STUDENTI, TURISTI E VISIONI
Di per sé la domanda è innocua: turista o studente? In realtà mette in gioco la futura vocazione sociale di Bologna che, ben più di altre città, bisogna che esca da alcune assodate mitologie. Non è qui la sede per discuterne pro e contro, pro o contro. Vero è che, da tempo immemore, non facciamo altro che ripetere e ripeterci le stesse cose. Riproducendo sino allo sfinimento il refrain sul cambiamento e la trasformazione, tale da renderci tanti piccoli gruppettari di noi stessi. In presa diretta, è facile constatare come il centro storico abbia sempre meno bacheche di posti letto per studenti e sempre più folder, cataloghi, pagine social ad uso e consumo del turismo. Meno abbaini con una bottiglia di birra davanti ad una grata, cumuli di ravaldoni, cioè biciclette accatastate in un cortile, chiacchiere alla rinfusa su micro e macrocosmi da trasformare, deridere, invidiare.
Un presentat’arm indennitario in profonda trasformazione, rispetto al quale, immediatamente modulare parole e contenuti della vita quotidiana. Sempre più ridotta al percorso guidato di guide turistiche, sempre meno adatta a fare da sfondo alla vita studentesca. Nemmeno troppo paradossale l’offerta da parte di piccoli e grandi centri dell’Appennino o della città metropolitana ad accogliere, adottare, uno studente fuorisede.
Il centro storico sembra essere destinato ad essere espunto quale aftermath della vita studentesca, a botte di rincari e affitti vertiginosi. Alla base, il deficit di una visione ampia di ciò che caratterizza, nel profondo, il quadro generale della dimensione sociale di Bologna. Sic et simpliciter, il meraviglioso appartiene al turismo, coi suoi selfie in toccata e fuga fra una città e l’altra. Più angusto lo spazio per gli studenti, al solo leggere accorati post su Facebook e messaggi, fra l’incerto e il disperato, di richiesta disponibilità stanze o appartamenti.
Proprio nel momento in cui la tecnologia potrebbe allearsi alle questioni sociali per rendere la posta in gioco realmente qualitativa, bruscamente, riprende quota il dilemma fra popolazione studentesca e turistica. Con angusti spazi di manovra istituzionale e organizzativa, in termini di adattabilità e cambiamento, rispetto ai bisogni e ai desideri. Lo so, lo so, prevengo le obiezioni su una terminologia che rischia di suonare fuori moda e fuori contesto, ma è il come più del perché che dovrebbe accelerare le scelte operative politiche, economiche, sociali sul centro storico. Non tanto per zone, ma per contesti. Non tanto per numeri, ma per nuovi e vecchi attori poliedrici.

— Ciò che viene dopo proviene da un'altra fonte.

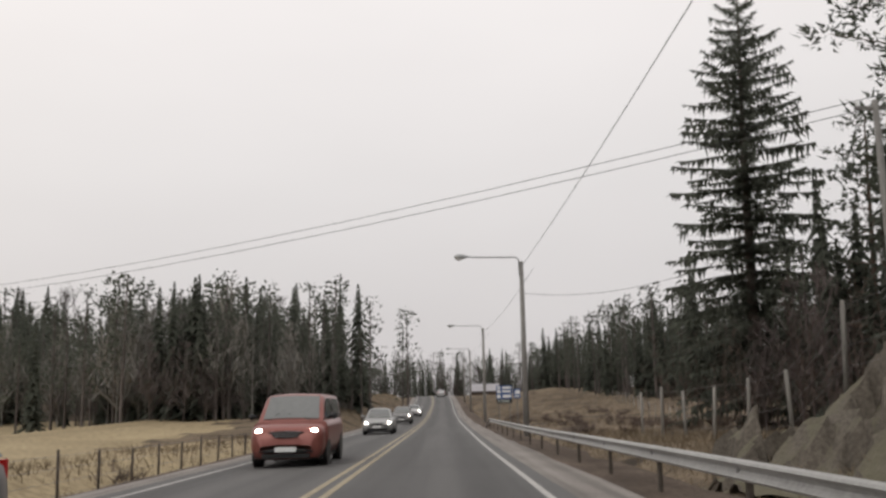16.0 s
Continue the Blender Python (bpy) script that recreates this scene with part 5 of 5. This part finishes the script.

Il caso singolo non basta più, se l’orizzonte non è allargato al comportamento umano come insieme di emozioni e intuizioni favorite da dove s’interagisce fisicamente e, ancor più, simbolicamente. La «celeste nostalgia» di approfondire il discorso è un vecchio arnese lessicale, però è lecito interrogarsi se quella immediata associazione di idee su Bologna come prezioso laboratorio giovanile non stia progressivamente abbandonando la psicogeografia, l’autocostruzione, sotto i colpi inesorabili della gentrificazione. Settembre, mese educato e gentile, dovrebbe fornire l’occasione di fare i conti su quanto siamo allenati alla visione di ciò che non è immediatamente intuibile, al particolare, all’inatteso. Del resto, produrre idee, senza l’obbligo di rimpannucciarsi nelle ideologie, credo, possa essere uno dei problemi fondamentali. A partire dal discutere di cause. Non è tempo di aut aut, proprio no. Nel centro storico e oltre.